Борнштайн слишком рано решил, что съел ее с потрохами, – Арендт только усмехнулась и спокойно ответила:
– Это вы ошибаетесь, придавая такой мелочи столько значения. Просто в источник, которым я пользовалась, при переводе, вероятно, вкралась ошибка. А про человека, склонного цепляться к подобного рода ошибкам – вы уж меня простите, – хочется сказать, что, по молодости лет, ум его еще не созрел. Если угодно, сочтите это комплиментом. Я же в своей работе добралась, как мне кажется, до самой сути, что, полагаю, гораздо важнее. И вам советую побольше думать и поменьше увлекаться собиранием фактов.

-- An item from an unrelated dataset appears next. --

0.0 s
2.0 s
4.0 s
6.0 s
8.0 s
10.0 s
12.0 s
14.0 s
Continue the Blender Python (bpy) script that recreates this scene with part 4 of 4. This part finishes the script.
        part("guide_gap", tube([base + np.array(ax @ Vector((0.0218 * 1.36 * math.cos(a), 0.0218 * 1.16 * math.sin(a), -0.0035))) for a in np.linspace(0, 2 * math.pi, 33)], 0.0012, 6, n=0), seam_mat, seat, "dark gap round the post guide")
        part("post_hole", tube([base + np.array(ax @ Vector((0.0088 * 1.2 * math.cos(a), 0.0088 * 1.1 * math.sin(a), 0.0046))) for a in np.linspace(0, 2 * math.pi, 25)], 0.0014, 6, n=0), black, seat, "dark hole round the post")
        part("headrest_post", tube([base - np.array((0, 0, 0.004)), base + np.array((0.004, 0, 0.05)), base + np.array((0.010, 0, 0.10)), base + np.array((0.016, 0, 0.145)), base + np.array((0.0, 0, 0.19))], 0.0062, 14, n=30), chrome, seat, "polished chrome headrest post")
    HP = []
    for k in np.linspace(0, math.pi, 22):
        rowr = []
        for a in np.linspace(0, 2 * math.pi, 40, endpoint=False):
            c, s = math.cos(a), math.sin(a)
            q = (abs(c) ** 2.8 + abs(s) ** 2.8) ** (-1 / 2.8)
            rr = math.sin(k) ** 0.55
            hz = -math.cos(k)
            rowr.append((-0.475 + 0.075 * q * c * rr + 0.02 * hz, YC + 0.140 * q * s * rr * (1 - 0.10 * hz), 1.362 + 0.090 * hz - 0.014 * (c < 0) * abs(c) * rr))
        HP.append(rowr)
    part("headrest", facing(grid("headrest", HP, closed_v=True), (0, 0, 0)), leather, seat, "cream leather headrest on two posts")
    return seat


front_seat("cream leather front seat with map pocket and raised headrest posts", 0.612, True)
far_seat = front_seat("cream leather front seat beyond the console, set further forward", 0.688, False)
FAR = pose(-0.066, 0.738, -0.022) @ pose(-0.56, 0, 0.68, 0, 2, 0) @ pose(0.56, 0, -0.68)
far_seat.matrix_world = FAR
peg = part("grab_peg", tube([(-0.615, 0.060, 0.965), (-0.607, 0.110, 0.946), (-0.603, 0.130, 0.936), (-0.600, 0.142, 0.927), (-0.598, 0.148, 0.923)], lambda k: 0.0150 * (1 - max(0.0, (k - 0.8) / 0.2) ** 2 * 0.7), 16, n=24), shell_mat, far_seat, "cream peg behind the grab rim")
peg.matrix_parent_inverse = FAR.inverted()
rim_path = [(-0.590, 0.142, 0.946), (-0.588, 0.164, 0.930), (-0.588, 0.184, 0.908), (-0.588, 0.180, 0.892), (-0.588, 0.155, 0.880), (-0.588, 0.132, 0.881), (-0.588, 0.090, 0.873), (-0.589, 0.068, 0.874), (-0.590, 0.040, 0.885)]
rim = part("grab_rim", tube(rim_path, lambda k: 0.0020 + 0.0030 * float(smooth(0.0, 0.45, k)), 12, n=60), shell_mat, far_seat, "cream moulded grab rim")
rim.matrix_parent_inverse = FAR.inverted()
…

– Я почти готов одобрить решение своего подзащитного молчать. – Борнштайн не умел проигрывать. – Боюсь, никакие его слова не смогли бы вас переубедить.

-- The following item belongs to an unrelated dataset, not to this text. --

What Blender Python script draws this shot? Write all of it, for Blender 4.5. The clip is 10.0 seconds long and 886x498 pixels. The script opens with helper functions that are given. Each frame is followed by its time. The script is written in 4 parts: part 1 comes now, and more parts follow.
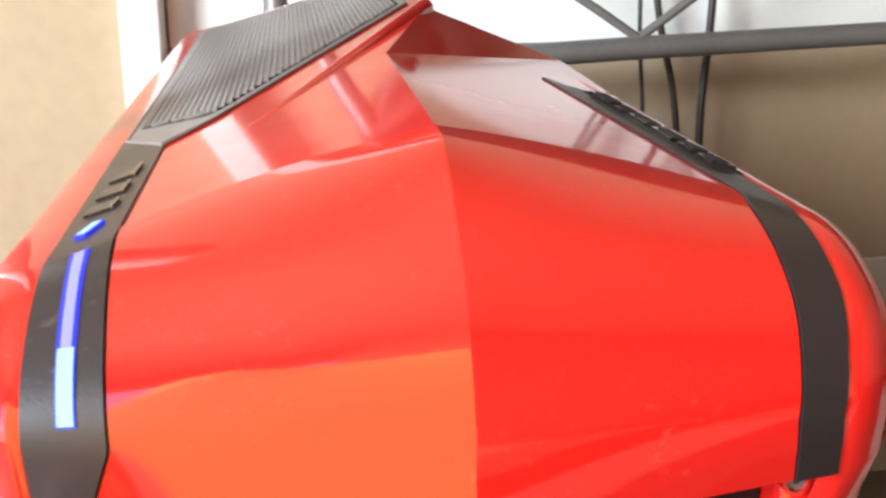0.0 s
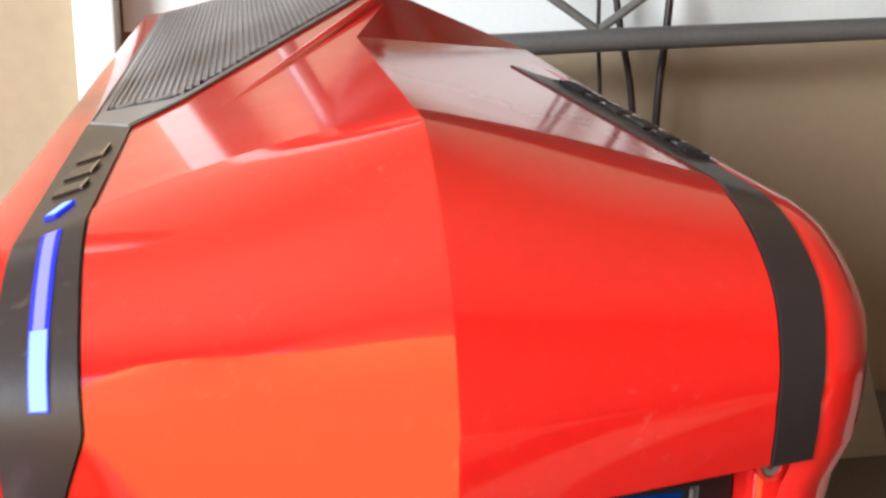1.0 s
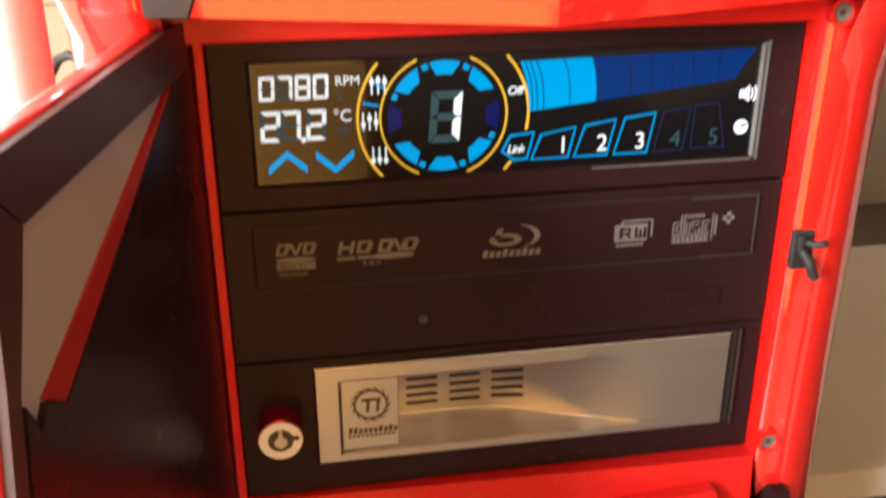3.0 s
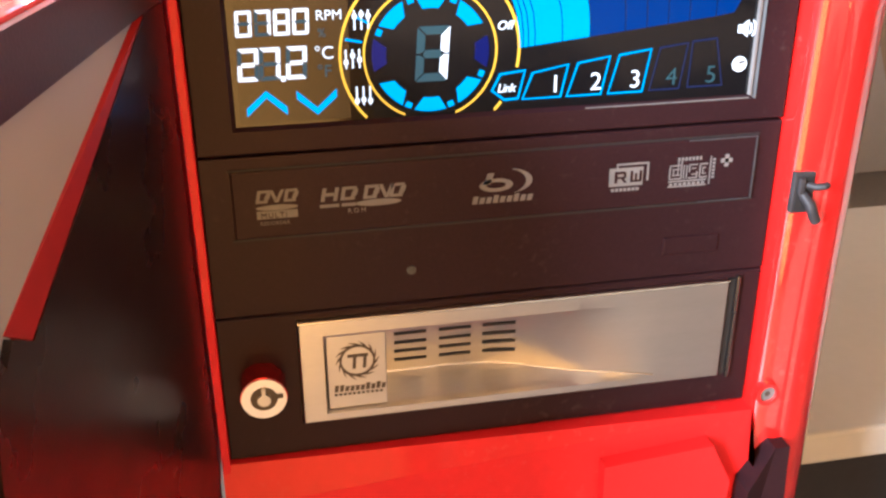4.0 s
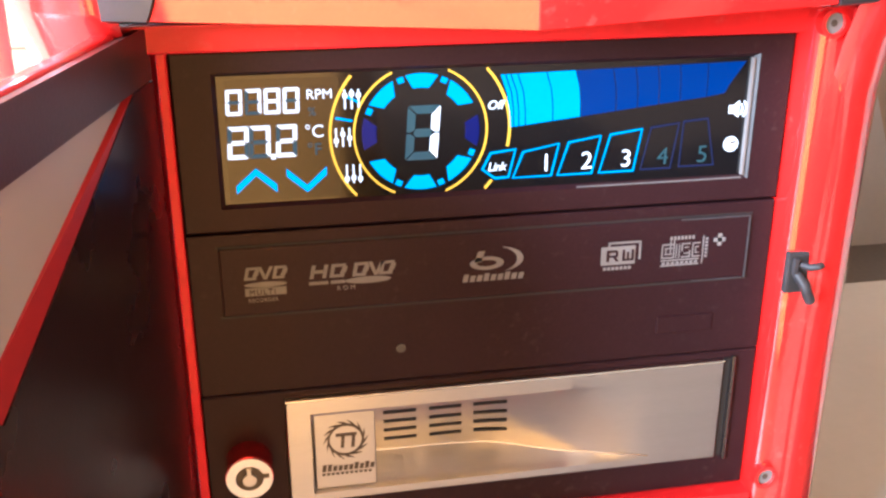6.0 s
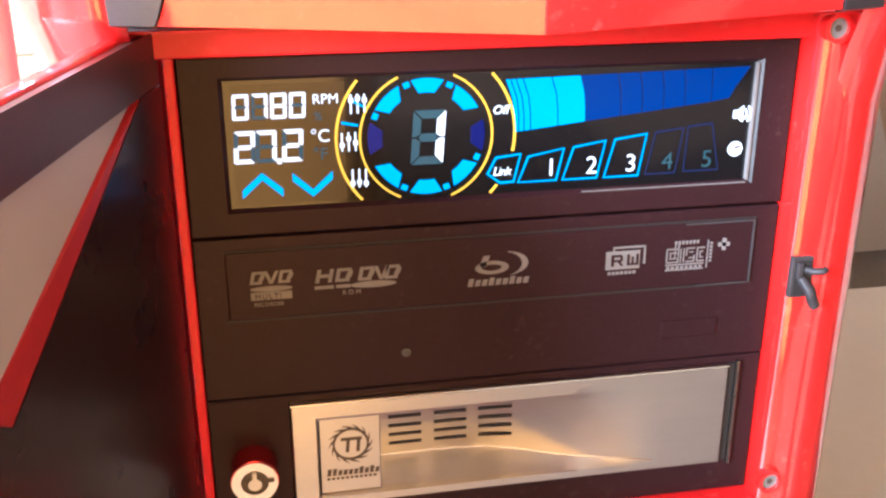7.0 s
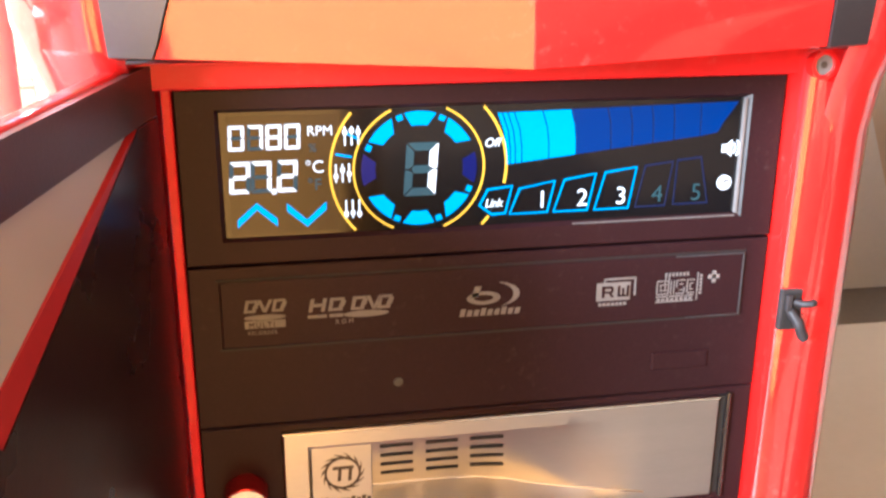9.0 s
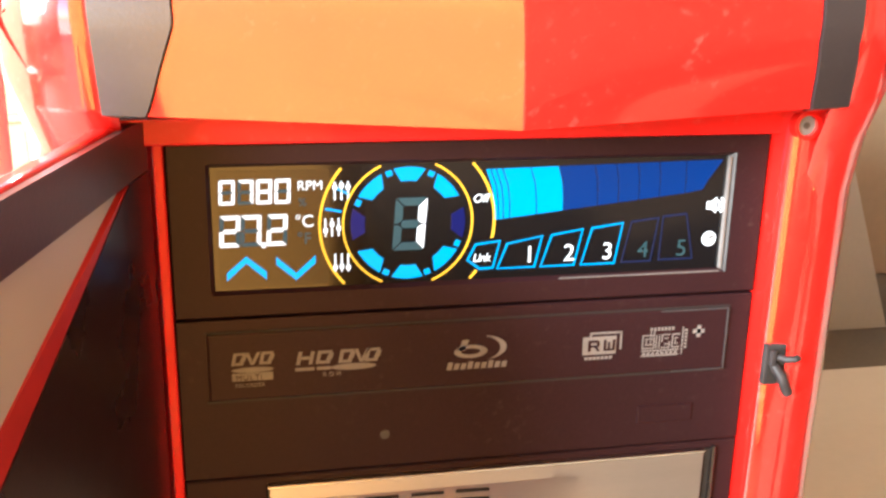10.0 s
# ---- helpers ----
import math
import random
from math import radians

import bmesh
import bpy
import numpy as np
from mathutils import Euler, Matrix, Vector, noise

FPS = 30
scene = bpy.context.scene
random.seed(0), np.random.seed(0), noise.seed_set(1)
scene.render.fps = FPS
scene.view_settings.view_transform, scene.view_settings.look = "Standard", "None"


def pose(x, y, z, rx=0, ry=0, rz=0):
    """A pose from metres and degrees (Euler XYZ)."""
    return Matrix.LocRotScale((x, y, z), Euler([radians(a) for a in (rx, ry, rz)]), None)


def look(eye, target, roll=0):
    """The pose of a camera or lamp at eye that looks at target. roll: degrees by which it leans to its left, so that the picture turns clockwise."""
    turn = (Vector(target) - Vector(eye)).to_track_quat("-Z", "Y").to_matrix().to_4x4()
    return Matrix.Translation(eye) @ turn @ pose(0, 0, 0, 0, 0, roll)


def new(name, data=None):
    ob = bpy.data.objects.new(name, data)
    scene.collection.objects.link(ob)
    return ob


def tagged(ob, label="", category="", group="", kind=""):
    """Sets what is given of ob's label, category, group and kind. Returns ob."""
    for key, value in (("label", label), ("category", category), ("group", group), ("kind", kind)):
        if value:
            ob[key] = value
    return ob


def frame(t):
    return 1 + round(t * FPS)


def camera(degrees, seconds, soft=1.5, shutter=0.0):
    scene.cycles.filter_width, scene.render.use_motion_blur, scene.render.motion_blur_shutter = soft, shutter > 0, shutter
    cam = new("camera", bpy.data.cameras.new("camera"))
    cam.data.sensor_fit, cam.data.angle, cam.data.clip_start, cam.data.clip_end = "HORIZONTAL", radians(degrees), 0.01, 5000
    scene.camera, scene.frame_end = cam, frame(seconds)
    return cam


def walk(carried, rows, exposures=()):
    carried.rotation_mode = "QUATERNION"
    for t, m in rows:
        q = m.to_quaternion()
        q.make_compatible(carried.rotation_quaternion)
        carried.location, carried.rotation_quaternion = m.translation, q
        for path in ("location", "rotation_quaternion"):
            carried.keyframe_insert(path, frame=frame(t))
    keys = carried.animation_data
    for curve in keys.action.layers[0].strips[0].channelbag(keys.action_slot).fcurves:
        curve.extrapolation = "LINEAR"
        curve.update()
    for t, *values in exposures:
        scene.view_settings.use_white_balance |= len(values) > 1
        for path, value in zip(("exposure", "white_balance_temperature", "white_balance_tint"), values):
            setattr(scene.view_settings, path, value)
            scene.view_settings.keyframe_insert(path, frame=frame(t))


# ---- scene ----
FOV = 47.33
PATH = [
    (0.0, -0.0312, -0.2060, 0.5368, 76.86, 0.52, -8.26),
    (0.5, -0.0332, -0.1969, 0.5328, 76.80, -0.64, -10.76),
    (1.0, -0.0372, -0.2033, 0.5347, 76.41, -0.58, -10.86),
    (1.4, -0.0585, -0.2199, 0.5324, 73.49, 0.15, -8.65),
    (1.5, -0.0642, -0.2227, 0.5277, 73.42, 0.10, -9.26),
    (1.8, -0.0635, -0.2318, 0.5228, 71.33, -0.69, -11.09),
    (2.0, -0.0636, -0.2380, 0.5180, 69.28, -0.93, -11.23),
    (2.2, -0.0637, -0.2437, 0.5076, 68.62, -1.40, -10.51),
    (2.5, -0.0630, -0.2443, 0.4945, 69.04, -0.76, -10.52),
    (3.0, -0.0587, -0.2330, 0.4811, 65.75, 0.10, -9.81),
    (3.2, -0.0596, -0.2290, 0.4793, 64.20, 0.17, -10.12),
    (4.3, -0.0603, -0.2252, 0.4659, 65.99, 0.20, -11.54),
    (4.5, -0.0596, -0.2243, 0.4691, 67.39, 0.27, -11.63),
    (5.0, -0.0558, -0.2244, 0.4707, 68.39, 0.35, -10.79),
    (5.5, -0.0553, -0.2241, 0.4701, 68.53, 0.07, -10.74),
    (7.0, -0.0569, -0.2248, 0.4693, 69.04, 0.06, -10.71),
    (7.5, -0.0572, -0.2246, 0.4689, 69.30, 0.08, -11.01),
    (8.0, -0.0566, -0.2247, 0.4701, 68.98, 0.08, -10.76),
    (8.5, -0.0575, -0.2246, 0.4685, 68.92, 0.09, -10.70),
    (9.0, -0.0550, -0.2284, 0.4694, 71.00, -0.23, -10.45),
    (9.5, -0.0586, -0.2276, 0.4723, 71.76, -0.92, -10.54),
    (10.0, -0.0561, -0.2284, 0.4747, 72.91, -1.00, -11.16),
]
EXPOSURES = [(0.0, 1.95, 5700, 4), (0.5, 1.78, 5700, 4), (1.0, 1.72, 5700, 4), (1.5, 1.65, 5900, 4), (1.8, 1.7, 6100, 4), (2.5, 2.15, 6200, 4), (3.2, 2.6, 6000, 4), (4.5, 3.4, 5050, 10), (7.5, 3.4, 5050, 10), (9.0, 3.4, 5300, 9), (10.0, 3.45, 6100, 6)]
cam = camera(FOV, 10.0, soft=2.5, shutter=0.5)
walk(cam, [(t, pose(x, y, z, rx, ry, rz)) for t, x, y, z, rx, ry, rz in PATH], EXPOSURES)

# ---- light ----
world = bpy.data.worlds.new("sky")
scene.world = world
world.use_nodes = True
wn = world.node_tree.nodes
sky = wn.new("ShaderNodeTexSky")
sky.sky_type, sky.sun_disc = "NISHITA", False
sky.sun_elevation, sky.sun_rotation = radians(35.4), radians(-59.5)
wn["Background"].inputs[1].default_value = 0.15
world.node_tree.links.new(sky.outputs[0], wn["Background"].inputs[0])


def area_lamp(name, eye, target, width, height, power, colour):
    data = bpy.data.lights.new(name, "AREA")
    data.shape, data.size, data.size_y, data.energy, data.color = "RECTANGLE", width, height, power, colour
    ob = new(name, data)
    ob.matrix_world = look(eye, target)
    return ob


# daylight in the opening of the window in the wall on the left
area_lamp("window_light", (-1.57, -1.0, 0.98), (-0.2, -0.45, 0.72), 0.85, 0.72, 32, (1.0, 0.97, 0.93))
sun = bpy.data.lights.new("sun", "SUN")
sun.energy, sun.angle, sun.color = 5.0, radians(0.6), (1.0, 0.86, 0.66)
new("sun", sun).matrix_world = look((-1.7, 1.0, 1.4), (0, 0, 0))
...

– Знал бы ваш подзащитный, какими словами будет описан в анналах истории, он бы носа не высунул из приюта, где мог царить безнаказанно. А вам рекомендую почаще тренировать мыслительный аппарат. Утром, вечером, когда только выпадет минутка. Способность здраво рассуждать дана не каждому, но упражняться стоит. Спасибо, ваша честь, что обо мне вспомнили. Я, пожалуй, пойду, чтобы не злоупотреблять вашим терпением, да и мне больше нечего сказать.
Регина поймала себя на том, что ей нравится эта маленькая женщина, которая так смело говорит и умеет отстоять свою точку зрения. Когда та выходила, будто нарочно громко стуча каблуками, в зале не было ни одного человека, который не смотрел бы на нее с уважением, а Абрам даже встал и низко поклонился.
У Шолема я нашел историю двух братьев Бернайс (их племянница вышла за Зигмунта Фрейда). Якоб – выдающийся филолог-классик – сохранил чуть ли не невротическую верность строжайшей еврейской ортодоксальности; Михаэль бросил иудаизм и сделал еще более блестящую, чем брат, карьеру германиста и комментатора Гёте. Расставшись, братья никогда в жизни больше слова друг другу не сказали. Решаю отыскать их в Лодзи. Они сидят в коридоре рядом, даже – то ли из-за тесноты, то ли им хочется близости – соприкасаются плечами. Но по-прежнему не разговаривают.